Mississippi River Festival (MRF)
- Interactive map of Mississippi River Festival (MRF)
- Address: 1 Riverfront Dr Alton, IL United States
- Coordinates: 38°53′13″N 90°10′54″W﻿ / ﻿+38.887°N 90.1816°W
- Owner: Southern Illinois University Edwardsville (formerly), Nick Bifano
- Capacity: 4,000 seating capacity
- Designation: Outdoor Theatre

Construction
- Opened: 1969
- Closed: 1980
- Reopened: 2024
- Years active: 14

Website
- www.mississippiriverfest.com

= Mississippi River Festival =

Festival in Illinois

The Mississippi River Festival (MRF) is a summer outdoor concert series held during the years 1969-1980, and rebooted in 2024. Originally on the campus of Southern Illinois University in Edwardsville, Illinois.

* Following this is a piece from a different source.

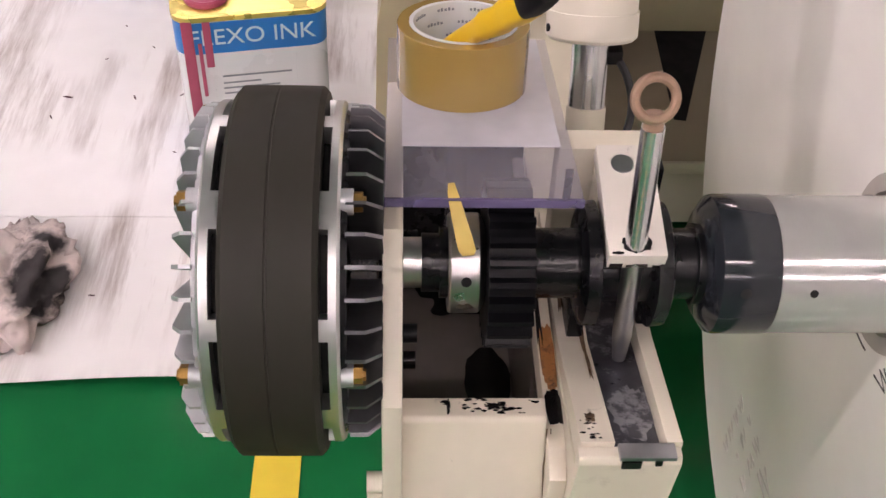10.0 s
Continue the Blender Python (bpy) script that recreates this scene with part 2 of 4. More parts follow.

The Festival is notable due to its central midwestern location, the natural ambience of its outdoor venue, and the consistently high quality of performers.

In 2024, Mississippi River Festival was announced to be happening at Liberty Bank Amphitheater in Alton, Illinois

On May 22, 1981, officials at SIU announced there would be no Mississippi River Festival in the upcoming summer.

MRF consisted of a variety of popular rock, folk, bluegrass, and classical music performers. Shows for the more popular groups, such as The Who, The Osmonds, Chicago, Eagles, and Grateful Dead, were heavily attended. Some shows attracted crowds in excess of 30,000. Jackson Browne appeared as both a backup band (for Yes in 1972 and America in 1973) and ultimately, as a lead act in 1977. He also wrote two of his songs for the live Running on Empty album in a nearby Holiday Inn at the intersection of I-270 and Illinois Route 157. It is estimated that over one million visitors attended MRF over 12 summers.

In July 1969, Bob Dylan did a short surprise gig with The Band.

== Logistics ==
The outdoor venue was located on a hill forming a natural amphitheater characterized by a large circus-like tent, an acoustic shell at the bottom of the hill, and a single entrance area at the top of the hill. Students were able to attend shows at a discount. The MRF site was designed by George Anselevicius and George Dickie. The tent area contained approximately 1,900 director-style chairs arranged on a white gravel rock surface. Although there were a minimal number of permanent structures at the venue, the entrance, concession stands, and restroom areas were decorated with large canvas sails designed by Gyo Obata. The mini-roadtrip to the site and meeting friends in the parking areas around the venue were akin to a 1970s youth version of tailgating.

The majority of audience sat on the lawn on blankets. Two pathways flanked the lawn area running from the entrance area to the stage area. There were restrooms on either side of the venue.

In 1978, the Nederlander Organization was contracted to manage the facility and book acts. In 1980, SIUE officials requested that the Nederlander Organization book more eclectic entertainment, including classical symphonies and operas instead of just popular music bands. Nederlander refused, and after a breakdown in negotiations, the University decided to close the venue. Since the Nederlander Organization held a ten-year lease, the facility could not be used.

== Sound production ==
Bob Heil, President and founder of Heil Sound and production adviser to national touring groups (such as the Grateful Dead and The Who), provided sound production for seven years. Ed Drone of Heil Sound mixed the house sound six nights a week for seven years.